◆ Recorded information
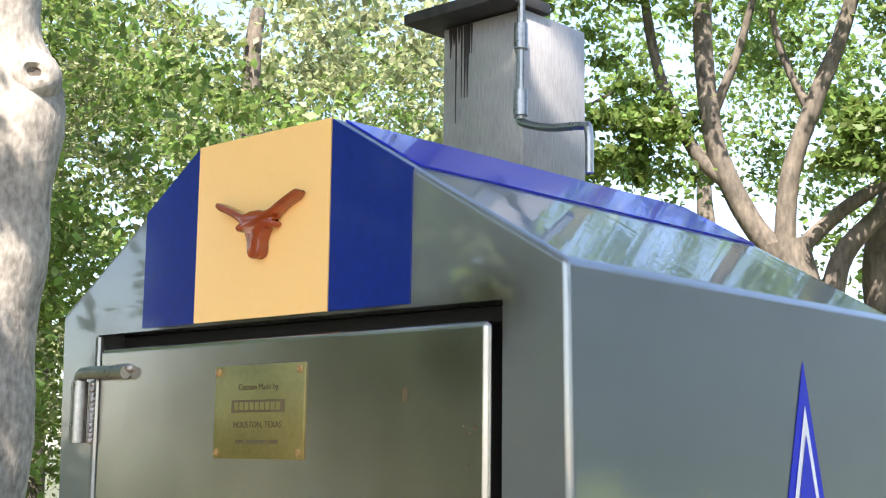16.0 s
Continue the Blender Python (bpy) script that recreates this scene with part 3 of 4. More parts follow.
# shelf
shelf_me = bmesh.new()
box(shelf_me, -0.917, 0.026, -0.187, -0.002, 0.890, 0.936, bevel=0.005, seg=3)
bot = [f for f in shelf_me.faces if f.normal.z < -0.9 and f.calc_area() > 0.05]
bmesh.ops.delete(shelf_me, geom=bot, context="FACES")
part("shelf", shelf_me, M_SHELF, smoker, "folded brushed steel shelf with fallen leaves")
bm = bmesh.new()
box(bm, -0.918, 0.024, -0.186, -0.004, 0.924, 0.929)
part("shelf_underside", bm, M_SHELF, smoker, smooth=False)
bm = bmesh.new()
for i in range(16):
    bmesh.ops.create_icosphere(bm, subdivisions=1, radius=0.007 + 0.004 * random.random(),
                               matrix=Matrix.Translation((0.006 + 0.012 * random.random(), -0.008 + 0.010 * random.random(), 0.893 + 0.0032 * i)))
for i in range(40):
    bmesh.ops.create_icosphere(bm, subdivisions=1, radius=0.0035, matrix=Matrix.Translation((-0.91 + 0.0226 * i, -0.003, 0.937)))
tagged(part("weld", bm, M_WELD, smoker, "bright rough weld bead"), kind="stuff")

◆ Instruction
Make an exact copy of the data, leaving its pictures out.

◆ Written solution
16.0 s
Continue the Blender Python (bpy) script that recreates this scene with part 3 of 4. More parts follow.
# shelf
shelf_me = bmesh.new()
box(shelf_me, -0.917, 0.026, -0.187, -0.002, 0.890, 0.936, bevel=0.005, seg=3)
bot = [f for f in shelf_me.faces if f.normal.z < -0.9 and f.calc_area() > 0.05]
bmesh.ops.delete(shelf_me, geom=bot, context="FACES")
part("shelf", shelf_me, M_SHELF, smoker, "folded brushed steel shelf with fallen leaves")
bm = bmesh.new()
box(bm, -0.918, 0.024, -0.186, -0.004, 0.924, 0.929)
part("shelf_underside", bm, M_SHELF, smoker, smooth=False)
bm = bmesh.new()
for i in range(16):
    bmesh.ops.create_icosphere(bm, subdivisions=1, radius=0.007 + 0.004 * random.random(),
                               matrix=Matrix.Translation((0.006 + 0.012 * random.random(), -0.008 + 0.010 * random.random(), 0.893 + 0.0032 * i)))
for i in range(40):
    bmesh.ops.create_icosphere(bm, subdivisions=1, radius=0.0035, matrix=Matrix.Translation((-0.91 + 0.0226 * i, -0.003, 0.937)))
tagged(part("weld", bm, M_WELD, smoker, "bright rough weld bead"), kind="stuff")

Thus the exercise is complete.